My current, and biggest work is a room installation (my bedroom) of feathers, fossils, mountain laurel seeds, desert wood, memorabilia, old glass bottles dug up in the yard, antlers, bones, rescued discards, and various other assorted oddments. I created two of the lamps: one out of bits of calcite picked up in Guadalupe Mountain State Park, and another large green glass lamp base that I turned into a lamp of its own right.
Perhaps if we’re still here and in next year’s E.A.S.T., I can show a future permutation of this evolving installation.
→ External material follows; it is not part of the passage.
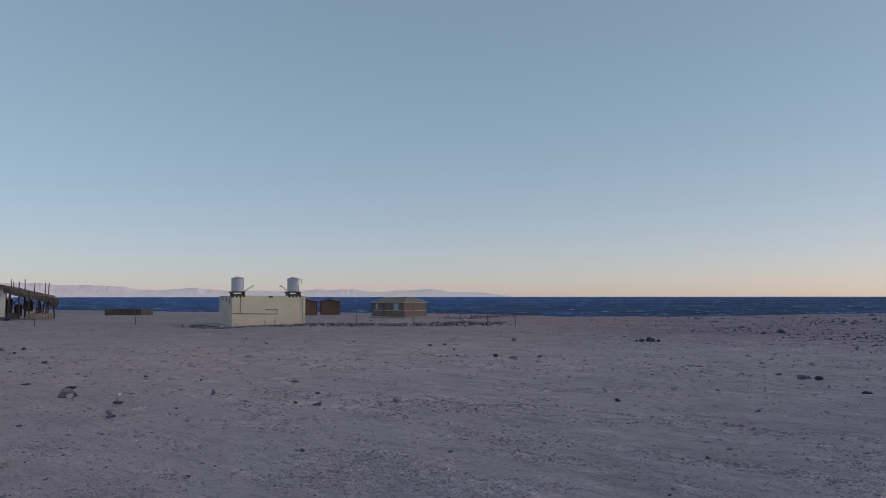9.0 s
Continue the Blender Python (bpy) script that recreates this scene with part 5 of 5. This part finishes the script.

Back in 2008 I went down to Padre Island National Seashore on the Texas coast, and was shocked by the amount of plastic flotsam on the beach. With the chronic habit of picking-up-stuff-off-the-ground, I had hoped to encounter some of nature’s marvels, but instead I found myself collecting the detritus of a disposable culture. There was something compelling both in the aesthetics of the degradation (a natural process working upon these mass-produced artifacts) and in the idea of somehow repurposing cast-away garbage that was superseding seashells. In the end, I brought back a sack of salty seaplastic, and didn’t quite know what to do with it.
Going through my “art supplies” a few days ago I came upon this seaplastic and decided something had to happen or it would find its final resting place in a landfill thousands of miles from the effluences and currents from where it was originally discarded. Fortunately, the fate of these scraps turned into “art” (if you will). Here are the results.
And BTW, I was finding tar balls way before they were mainstream.